Edit: slight rewording

1 comments

I do use torrents daily, and I don't use private trackers because I subscribe to the idea of shared content available to everyone if the cost is nil. There definitively is spam, but it's not kazaa- or emule-level of spams: it's easy to find correct content as soon as it's not too obscure. With a fast enough connection, you can have a >1 ratio in a matter of hours at most, so your visibility is not very long. YMMV, of course.
I don't think seeding for hours is conductive to long term retention. For context, in private tracker land it's normal to seed an obscure arthouse movie for years, being an only seeder and getting it downloaded maybe five times. Which reminds me that the cost is not really nil, as you have to pay those electricity bills and depreciation to keep it available. Curation is not free either.
I have lost hope that public torrents can serve as a good availability system. The issues are not technical but "societal", ie what rules do we collectively follow, to make content available. Private trackers are perfect for this specifically because they have a way to nudge people into re-sharing poorly seeded torrents. Bittorrent helps do that, but any technology can.

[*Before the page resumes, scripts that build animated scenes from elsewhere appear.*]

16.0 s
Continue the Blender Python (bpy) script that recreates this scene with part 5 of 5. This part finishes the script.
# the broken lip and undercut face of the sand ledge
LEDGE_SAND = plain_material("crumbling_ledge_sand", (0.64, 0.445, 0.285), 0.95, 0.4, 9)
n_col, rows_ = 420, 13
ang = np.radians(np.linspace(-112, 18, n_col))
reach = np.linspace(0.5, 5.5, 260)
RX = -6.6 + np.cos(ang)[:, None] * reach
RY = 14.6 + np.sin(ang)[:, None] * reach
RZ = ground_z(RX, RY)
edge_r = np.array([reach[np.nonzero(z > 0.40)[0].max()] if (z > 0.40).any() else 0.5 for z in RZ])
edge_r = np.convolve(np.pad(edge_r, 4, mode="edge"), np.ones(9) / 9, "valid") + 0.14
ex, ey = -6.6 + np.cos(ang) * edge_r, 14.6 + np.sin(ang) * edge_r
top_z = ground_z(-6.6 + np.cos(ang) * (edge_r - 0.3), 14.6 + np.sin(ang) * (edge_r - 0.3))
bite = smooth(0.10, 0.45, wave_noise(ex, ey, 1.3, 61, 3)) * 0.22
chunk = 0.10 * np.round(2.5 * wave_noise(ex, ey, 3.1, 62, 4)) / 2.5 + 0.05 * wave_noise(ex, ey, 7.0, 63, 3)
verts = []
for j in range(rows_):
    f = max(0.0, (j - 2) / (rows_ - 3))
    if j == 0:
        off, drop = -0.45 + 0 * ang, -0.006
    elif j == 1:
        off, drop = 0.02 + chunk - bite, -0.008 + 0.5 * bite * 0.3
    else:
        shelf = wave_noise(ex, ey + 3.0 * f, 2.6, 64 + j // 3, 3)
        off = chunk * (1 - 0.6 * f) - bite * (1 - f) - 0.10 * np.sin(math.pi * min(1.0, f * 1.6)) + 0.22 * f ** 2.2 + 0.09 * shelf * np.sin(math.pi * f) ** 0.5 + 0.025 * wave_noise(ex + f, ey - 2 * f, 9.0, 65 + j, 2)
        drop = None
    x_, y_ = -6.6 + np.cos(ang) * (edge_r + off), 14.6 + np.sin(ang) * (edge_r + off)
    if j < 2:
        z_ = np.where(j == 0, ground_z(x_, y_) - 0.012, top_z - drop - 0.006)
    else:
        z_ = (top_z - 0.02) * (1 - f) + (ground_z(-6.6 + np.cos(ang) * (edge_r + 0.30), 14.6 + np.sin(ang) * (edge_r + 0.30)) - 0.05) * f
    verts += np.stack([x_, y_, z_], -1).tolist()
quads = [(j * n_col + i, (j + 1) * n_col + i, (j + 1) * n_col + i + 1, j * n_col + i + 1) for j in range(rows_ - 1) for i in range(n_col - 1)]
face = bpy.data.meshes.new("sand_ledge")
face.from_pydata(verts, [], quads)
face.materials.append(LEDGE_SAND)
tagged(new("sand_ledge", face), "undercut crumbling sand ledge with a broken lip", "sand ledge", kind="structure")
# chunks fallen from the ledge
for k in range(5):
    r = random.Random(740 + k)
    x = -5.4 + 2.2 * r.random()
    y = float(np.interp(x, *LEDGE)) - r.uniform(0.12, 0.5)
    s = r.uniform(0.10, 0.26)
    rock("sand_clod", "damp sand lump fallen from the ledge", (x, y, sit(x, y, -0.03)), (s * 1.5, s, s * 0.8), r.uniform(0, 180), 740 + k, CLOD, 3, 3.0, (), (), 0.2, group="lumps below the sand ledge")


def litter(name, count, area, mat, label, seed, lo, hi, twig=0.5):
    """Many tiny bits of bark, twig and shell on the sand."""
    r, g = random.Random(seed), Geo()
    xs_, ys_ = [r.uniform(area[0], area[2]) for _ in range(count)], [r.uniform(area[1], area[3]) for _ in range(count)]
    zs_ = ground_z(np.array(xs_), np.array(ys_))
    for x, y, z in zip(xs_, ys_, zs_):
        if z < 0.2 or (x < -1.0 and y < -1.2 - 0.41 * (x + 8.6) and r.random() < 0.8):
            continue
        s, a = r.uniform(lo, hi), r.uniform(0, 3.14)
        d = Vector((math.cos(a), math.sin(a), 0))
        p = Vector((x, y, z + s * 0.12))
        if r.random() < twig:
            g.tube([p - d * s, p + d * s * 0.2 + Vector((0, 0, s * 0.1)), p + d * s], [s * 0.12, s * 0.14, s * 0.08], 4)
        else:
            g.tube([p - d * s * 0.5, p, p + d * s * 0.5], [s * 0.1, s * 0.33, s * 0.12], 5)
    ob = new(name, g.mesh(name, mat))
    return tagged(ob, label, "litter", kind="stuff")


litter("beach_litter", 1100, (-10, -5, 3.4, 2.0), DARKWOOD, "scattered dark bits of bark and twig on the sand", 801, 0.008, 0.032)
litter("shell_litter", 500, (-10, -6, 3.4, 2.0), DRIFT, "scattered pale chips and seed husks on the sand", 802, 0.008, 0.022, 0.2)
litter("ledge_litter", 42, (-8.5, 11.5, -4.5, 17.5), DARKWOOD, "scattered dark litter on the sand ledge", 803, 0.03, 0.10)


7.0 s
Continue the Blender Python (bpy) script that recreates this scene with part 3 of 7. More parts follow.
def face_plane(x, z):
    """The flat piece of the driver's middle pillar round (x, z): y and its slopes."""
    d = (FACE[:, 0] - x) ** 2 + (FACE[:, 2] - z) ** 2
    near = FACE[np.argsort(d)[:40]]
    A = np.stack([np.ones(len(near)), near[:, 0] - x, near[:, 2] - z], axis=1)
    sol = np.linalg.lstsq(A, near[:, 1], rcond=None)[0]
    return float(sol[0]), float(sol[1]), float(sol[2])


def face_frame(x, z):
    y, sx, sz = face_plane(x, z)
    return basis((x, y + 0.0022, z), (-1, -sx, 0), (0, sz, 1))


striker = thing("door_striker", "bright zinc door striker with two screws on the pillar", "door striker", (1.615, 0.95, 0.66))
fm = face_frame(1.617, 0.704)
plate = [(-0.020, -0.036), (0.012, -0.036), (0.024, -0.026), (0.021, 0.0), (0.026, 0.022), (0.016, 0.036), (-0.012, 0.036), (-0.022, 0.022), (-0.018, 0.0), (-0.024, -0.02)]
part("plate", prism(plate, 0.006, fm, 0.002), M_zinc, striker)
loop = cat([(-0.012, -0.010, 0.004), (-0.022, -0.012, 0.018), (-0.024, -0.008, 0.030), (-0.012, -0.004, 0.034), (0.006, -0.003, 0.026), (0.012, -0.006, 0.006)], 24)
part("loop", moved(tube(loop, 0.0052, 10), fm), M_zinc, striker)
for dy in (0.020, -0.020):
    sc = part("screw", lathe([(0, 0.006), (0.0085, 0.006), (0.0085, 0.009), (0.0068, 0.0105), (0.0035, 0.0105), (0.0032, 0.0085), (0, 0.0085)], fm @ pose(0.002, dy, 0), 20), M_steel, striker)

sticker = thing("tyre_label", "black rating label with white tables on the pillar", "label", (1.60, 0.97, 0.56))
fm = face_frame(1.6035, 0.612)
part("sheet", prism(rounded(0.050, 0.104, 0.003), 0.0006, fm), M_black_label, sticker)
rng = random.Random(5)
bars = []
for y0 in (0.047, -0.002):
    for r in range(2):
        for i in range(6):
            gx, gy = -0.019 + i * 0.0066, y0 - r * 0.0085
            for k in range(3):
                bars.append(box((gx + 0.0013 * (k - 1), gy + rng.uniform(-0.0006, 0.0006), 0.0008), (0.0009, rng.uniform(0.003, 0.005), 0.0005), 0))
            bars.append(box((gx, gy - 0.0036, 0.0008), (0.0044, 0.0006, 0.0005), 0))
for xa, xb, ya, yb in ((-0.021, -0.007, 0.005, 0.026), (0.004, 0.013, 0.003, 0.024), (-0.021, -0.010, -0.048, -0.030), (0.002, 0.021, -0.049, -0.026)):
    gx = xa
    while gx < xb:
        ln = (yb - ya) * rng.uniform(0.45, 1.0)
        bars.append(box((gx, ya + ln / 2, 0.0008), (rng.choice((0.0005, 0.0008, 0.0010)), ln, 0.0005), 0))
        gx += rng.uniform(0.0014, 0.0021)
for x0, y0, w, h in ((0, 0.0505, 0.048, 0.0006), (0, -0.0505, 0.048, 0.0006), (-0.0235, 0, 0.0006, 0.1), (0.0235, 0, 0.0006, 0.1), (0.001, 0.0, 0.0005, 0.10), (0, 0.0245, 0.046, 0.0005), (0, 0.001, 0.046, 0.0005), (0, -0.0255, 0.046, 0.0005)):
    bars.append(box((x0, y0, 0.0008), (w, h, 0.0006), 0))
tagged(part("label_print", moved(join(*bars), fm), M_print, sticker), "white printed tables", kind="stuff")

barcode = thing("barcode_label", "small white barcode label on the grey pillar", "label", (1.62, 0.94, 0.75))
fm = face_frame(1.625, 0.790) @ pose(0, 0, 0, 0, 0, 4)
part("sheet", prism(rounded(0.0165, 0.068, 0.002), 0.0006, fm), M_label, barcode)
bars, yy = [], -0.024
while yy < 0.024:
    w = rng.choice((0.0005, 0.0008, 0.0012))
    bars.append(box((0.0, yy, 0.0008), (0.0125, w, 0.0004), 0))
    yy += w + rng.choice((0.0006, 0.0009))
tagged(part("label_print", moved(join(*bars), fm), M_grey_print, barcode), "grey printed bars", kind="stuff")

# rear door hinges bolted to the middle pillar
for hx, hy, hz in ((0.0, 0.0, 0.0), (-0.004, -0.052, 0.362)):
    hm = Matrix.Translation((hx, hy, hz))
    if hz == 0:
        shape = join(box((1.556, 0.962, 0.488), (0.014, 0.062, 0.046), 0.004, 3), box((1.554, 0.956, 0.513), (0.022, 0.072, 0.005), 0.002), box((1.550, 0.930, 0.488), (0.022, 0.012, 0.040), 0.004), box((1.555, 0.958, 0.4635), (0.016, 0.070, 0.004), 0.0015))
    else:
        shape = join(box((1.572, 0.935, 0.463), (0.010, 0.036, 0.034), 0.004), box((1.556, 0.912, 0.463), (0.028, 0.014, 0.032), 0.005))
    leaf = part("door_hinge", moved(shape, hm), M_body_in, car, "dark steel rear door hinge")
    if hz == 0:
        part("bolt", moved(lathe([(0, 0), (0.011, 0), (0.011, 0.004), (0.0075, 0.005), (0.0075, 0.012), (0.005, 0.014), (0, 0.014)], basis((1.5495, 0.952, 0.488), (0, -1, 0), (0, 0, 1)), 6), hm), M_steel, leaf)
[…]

> being an only seeder and getting it downloaded maybe five times

I haven't seen/conducted a thorough study, but I believe that a ratio of 5 helps content be alive for a longer duration, even if imperfect, taking into account 1 or 2 or those 5 that will disconnect and stop sharing. Everyone should target this ratio. That's why I'm ok seeding for hours as long as I hit that number, but for more obscure content I might be seeding it forever

> Which reminds me that the cost is not really nil

True, nothing is really ever nil. What I meant to say is that the cost of distribution is nothing compared to the cost of production.